Your hero, Jason Stafford, is a sympathetic figure. But are you sympathetic to his crimes?

A lot of people have fallen into the same trap. The foreign exchange trader at [First National] Bank of Maryland who lost gazillions doing the exact same kind of thing, hiding losses, posting dates back so trades couldn’t settle, than scrambling to make it up at the last minute. The fact that’s it’s so easy and so common doesn’t it make any less heinous. In that job, you’re given this incredible freedom, and in some cases you’re rewarded for doing well at it, but there’s an awesome responsibility as well.

Jason Stafford wasn’t talking money and putting it in his pocket, but his bonus was tied to his performance. The bigger issue really is the faith in the system, but every time one of those stories comes out, everyone in the industry gets washed with the same tar brush. For every Jason Stafford there are tons of people who play the game really straight. And for a Jason Stafford to turn out in their midst, it’s an unpleasant thing.

To what degree is writing novels a way to influence the conversation about financial regulation?

I hope it is. I do feel strongly about a lot of these issues. This a very regulated industry, and the vast majority of people in it are honest people. They’re not saints, they’re there to make a buck, but they’re not looking to steal it, and that great majority of those people are hurt financially by the people who are the crooks. It serves everyone’s interests to have a strong police force watching over us. It makes life a little uncomfortable for everyone at times, but in the end, it benefits all of us to some degree.

You started out on Wall Street in the early-1980s and finished your career twenty years later. What changed?

Technology is by far the biggest thing. When I started, people some people still had the yield books on their desk, because they were actually faster to work with than the Monroe calculator. Years later when we had the Bloomberg terminals and the IT was guy showing me that I could run the yield on the Bloomberg, and I told him, well I can do it faster on the Monroe! I couldn’t do 50 bonds at once, which the Bloomberg was real slick at doing. So technology was huge.

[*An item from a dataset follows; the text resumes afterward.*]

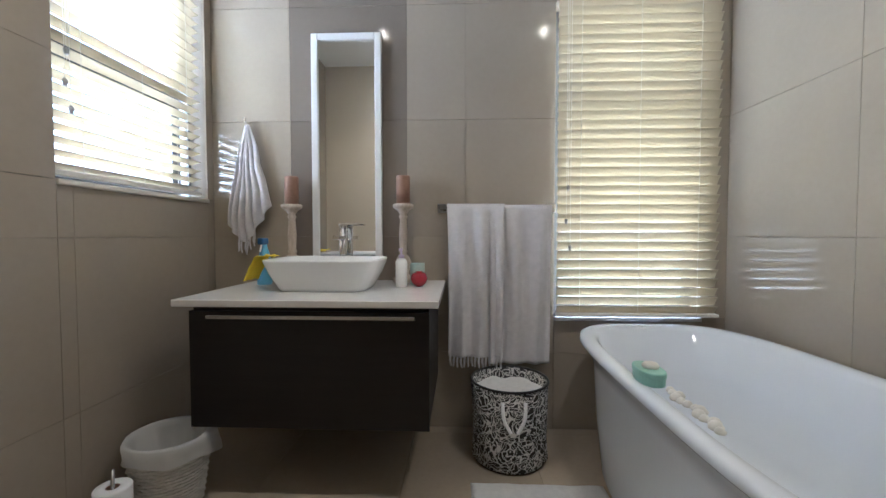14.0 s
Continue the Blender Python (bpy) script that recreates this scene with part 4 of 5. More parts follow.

Transparency is the other obvious thing. When I started trading bonds, all of this information was still very, very closely guarded. There was a lot of resistance in getting traders to open up. I think certainly in government bonds, people got it. It hurt our margins, but it greatly improved liquidity, which in the end made everyone more profitable anyway. Once you got with the program, it made sense. But there was quite a bit of resistance.

Why novels?

I always enjoyed writing, I did it well, writing was about financial stuff, explaining step-up bonds to the sales force, I was the one that got those ideas down on paper. After I left, I took a couple of creative writing classes, with the intention of going on to get an MFA. That’s what you do, right? You get a degree and then you become a so-and-so. Half way through this process, I got invited into a private workshop, and that made all the difference.

We imagine that it required a different kind of effort than did your previous job.

By the time I was done with Wall Street, I was done with that kind of hard work. The muscles I had used were worn. There are guys who are my contemporaries who are still doing it, but there are a whole lot more who didn’t last 20 years. Every business is tough, but the stresses on Wall Street are very particular. I don’t miss getting a call from Tokyo at two in the morning saying we need to price this out, and sleeping with the phone next to my bed because I know the call is going to come.

Being in a trade for a couple of days or a week is an eternity in terms of waiting to see if it’s going to work in your favor or not. Writing a book took two years. We sold it a year and a half ago and it’s just coming out now. The whole process was interminable in Wall Street terms.